Sungai Thames Sempat Menjadi Pusat Penularan Kolera

Keberadaan sungai memegang peranan penting tidak hanya bagi makhluk hidup yang tinggal di dalamnya, tetapi juga bagi orang-orang yang kehidupannya bergantung kepada sungai untuk berbagai keperluan, tidak terkecuali sungai Thames.

An Illustration of Michael Faraday when checking the water quality of the Thames river. Faraday himself is a scientist who focused on the cleaning efforts of the Thames river. Source: www.choleraandthethames.co.uk
Ilustrasi Michael Faraday yang sedang mengetes kualitas air sungai Thames. Faraday sendiri merupakan seorang peneliti yang berfokus pada upaya pembersihan sungai Thames. Sumber: www.choleraandthethames.co.uk

Menjadi sangat ironis ketika sungai Thames yang tercemar sebegitu parahnya ternyata merupakan sumber utama air minum untuk orang-orang di kota London. Akibatnya, wabah kolera merebak di tahun 1832 dan bertahan selama 22 tahun lamanya.
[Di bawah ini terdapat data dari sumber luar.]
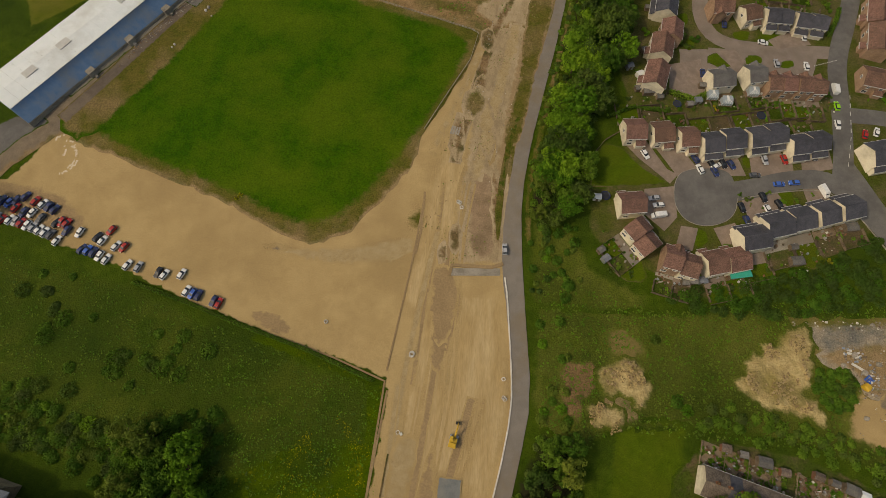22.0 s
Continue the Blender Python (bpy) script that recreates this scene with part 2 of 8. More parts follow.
ASBESTOS_BROWN = material("stained_corrugated_roofing", (0.095, 0.097, 0.105), (0.165, 0.163, 0.16), 0.7, (0.15, 0.128, 0.1), 0.07, bump=0.5, fine=3.0, random_hue=0.16)
MILL_SLATE = material("worn_grey_slates", (0.078, 0.079, 0.096), (0.125, 0.124, 0.138), 0.8, (0.17, 0.168, 0.165), 0.16, rough=0.7, bump=0.3, fine=3.0, speckle=0.5)
YARD = material("trodden_yard_earth", (0.33, 0.25, 0.165), (0.27, 0.20, 0.13), 0.3, (0.20, 0.135, 0.08), 0.1, bump=0.3)
STAND_ROOF = material("off_white_roof_sheet", (0.74, 0.78, 0.77), (0.8, 0.83, 0.82), 0.3, (0.62, 0.63, 0.6), 0.07, rough=0.5, bump=0.1)
DULL_SHEET = material("dull_translucent_sheet", (0.58, 0.57, 0.53), (0.5, 0.49, 0.45), 0.5, rough=0.5, bump=0.1)
BLUE_SHEET = material("faded_blue_sheet", (0.14, 0.245, 0.40), (0.18, 0.29, 0.45), 0.4, (0.25, 0.28, 0.31), 0.1, rough=0.5, bump=0.1)
CREAM = material("cream_render", (0.78, 0.71, 0.55), (0.70, 0.63, 0.48), 0.5, (0.52, 0.46, 0.34), 0.2, bump=0.1)
WHITEWASH = material("white_render", (0.72, 0.69, 0.62), (0.62, 0.59, 0.53), 0.5, (0.5, 0.47, 0.42), 0.2, bump=0.1)
BRICK = material("red_brick_wall", (0.27, 0.125, 0.075), (0.33, 0.16, 0.10), 1.2, (0.2, 0.11, 0.075), 0.3, bump=0.3)
BUFF = material("buff_brick_wall", (0.42, 0.27, 0.18), (0.5, 0.34, 0.23), 1.2, (0.34, 0.22, 0.15), 0.3, bump=0.3)
STONE = material("buff_stone_wall", (0.34, 0.26, 0.17), (0.42, 0.32, 0.22), 0.8, (0.24, 0.19, 0.13), 0.3, bump=0.3)
TIMBER = material("weathered_fence_timber", (0.2, 0.148, 0.1), (0.26, 0.195, 0.135), 0.8, (0.12, 0.095, 0.07), 0.3, bump=0.3)
FELT = material("grey_roofing_felt", (0.15, 0.145, 0.14), (0.2, 0.19, 0.18), 0.7, (0.27, 0.25, 0.22), 0.3, bump=0.2, random_hue=0.25)
HEDGE = material("hedge_leaves", (0.045, 0.075, 0.01), (0.075, 0.105, 0.016), 0.8, bump=0.8, fine=2.0)
BARK = material("bark", (0.12, 0.085, 0.055), (0.17, 0.125, 0.085), 1.0, bump=0.5)
LEAF = {k: material(k + "_leaves", a, b, 0.45, c, 0.13, rough=0.7, bump=0.0, fine=2.2, random_hue=0.26) for k, a, b, c in (
    ("green", (0.083, 0.173, 0.017), (0.139, 0.242, 0.027), (0.064, 0.139, 0.015)),
    ("dark", (0.064, 0.120, 0.018), (0.106, 0.169, 0.027), (0.076, 0.109, 0.027)),
    ("bright", (0.113, 0.242, 0.015), (0.182, 0.325, 0.027), (0.091, 0.204, 0.015)),
    ("purple", (0.037, 0.023, 0.038), (0.052, 0.031, 0.052), (0.032, 0.021, 0.032)),
    ("silver", (0.30, 0.36, 0.25), (0.42, 0.47, 0.34), (0.192, 0.256, 0.128)),
    ("gorse", (0.48, 0.40, 0.02), (0.36, 0.32, 0.02), (0.14, 0.18, 0.02)),
    ("olive", (0.136, 0.189, 0.024), (0.189, 0.242, 0.039), (0.098, 0.151, 0.021)))}
for m_ in LEAF.values():
    n_, k_ = m_.node_tree.nodes, m_.node_tree.links
    tl_, mx_ = n_.new("ShaderNodeBsdfTranslucent"), n_.new("ShaderNodeMixShader")
    mx_.inputs[0].default_value = 0.3
    k_.new(n_["Principled BSDF"].inputs["Base Color"].links[0].from_socket, tl_.inputs[0])
    k_.new(n_["Principled BSDF"].outputs[0], mx_.inputs[1])
    k_.new(tl_.outputs[0], mx_.inputs[2])
    k_.new(mx_.outputs[0], n_["Material Output"].inputs[0])
GLASS = paint("dark_window_glass", (0.035, 0.042, 0.05), 0.08)
PANE = paint("pale_glazing", (0.35, 0.4, 0.42), 0.1)
UPVC = paint("white_plastic_frame", (0.75, 0.74, 0.7), 0.4)
RUBBER = paint("black_rubber", (0.02, 0.02, 0.02), 0.8)
STEEL = paint("galvanised_steel", (0.42, 0.43, 0.44), 0.4, 0.6)
CARS = {k: paint(k + "_car_paint", c, 0.22) for k, c in (
    ("white", (0.8, 0.8, 0.78)), ("silver", (0.42, 0.43, 0.45)), ("black", (0.02, 0.021, 0.025)), ("navy", (0.03, 0.045, 0.13)), ("grey", (0.11, 0.115, 0.125)),
    ("blue", (0.05, 0.14, 0.5)), ("red", (0.42, 0.03, 0.025)), ("green", (0.28, 0.65, 0.03)), ("purple", (0.17, 0.09, 0.45)))}
YELLOW = paint("machine_yellow", (0.62, 0.38, 0.03), 0.5)
ORANGE = paint("machine_orange", (0.6, 0.2, 0.07), 0.5)
TEAL = paint("teal_sheet", (0.03, 0.42, 0.3), 0.5)
LAMP_CLEAR = paint("clear_lamp_lens", (0.7, 0.7, 0.66), 0.15)
PLASTIC_GREEN = paint("green_plastic_mesh", (0.12, 0.3, 0.17), 0.6)
TRAMP = paint("black_trampoline_mat", (0.02, 0.022, 0.03), 0.7)
FILM = paint("milky_polythene", (0.55, 0.56, 0.54), 0.3)
for m_, fac_, tr_ in ((FILM, 0.0, 0.5),):
    m_.node_tree.nodes["Principled BSDF"].inputs["Alpha"].default_value = 1 - tr_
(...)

Peristiwa ini juga merenggut tidak kurang dari 35,000 nyawa. Awalnya, orang-orang London belum tahu bahwa penyebab dari wabah kolera tersebut adalah air yang mereka minum. Mereka menganggap bahwa penyebabnya adalah bau tidak sedap yang berada di atmosfer, disebut juga dengan istilah “miasma”.

Barulah ketika Robert Koch menemukan bakteri kolera, teori Dr. John Snow tentang korelasi mengkonsumsi air sungai yang kotor dan penyebaran penyakit kolera dapat dibuktikan secara ilmiah. Wabah kolera ini baru dapat ditangani ketika proses restorasi sungai Thames sudah mulai dijalankan.

Upaya yang Dilakukan untuk Merestorasi Sungai Thames

Berita tentang kondisi sungai Thames yang sudah begitu parah akhirnya mencapai pihak Parlemen di tahun 1857. Bersamaan dengan merebaknya wabah kolera, Parlemen didorong untuk mengesahkan undang-undang mengenai rencana pembersihan sungai Thames.

Rencana itu pun baru disepakati di tahun 1865, dimana seorang insinyur bernama Joseph Bazalgette ditunjuk untuk memimpin rencana pembuatan sistem selokan, stasiun pemompa, serta tanggul dalam rangka membersihkan sungai Thames, menghentikan wabah kolera, serta menyokong kehidupan masyarakat di kota London.

Salah satu solusi restorasi Sungai Thames yang dilakukan di masa itu adalah membangun tanggul untuk mempersempit badan sungai guna meningkatkan laju aliran air. Peningkatan kecepatan aliran air ini diharapkan dapat mempercepat proses penggerusan untuk membersihkan sungai.

Joseph Bazalgette membangun beberapa tanggul di sepanjang Sungai Thames, mulai dari tanggul  Victoria di tahun 1870, tanggul Albert di tahun 1868, dan tanggul Chelsea di tahun 1874. Jika ditotal, panjang semua tanggul-tanggul tersebut mencapai 3,5 mil.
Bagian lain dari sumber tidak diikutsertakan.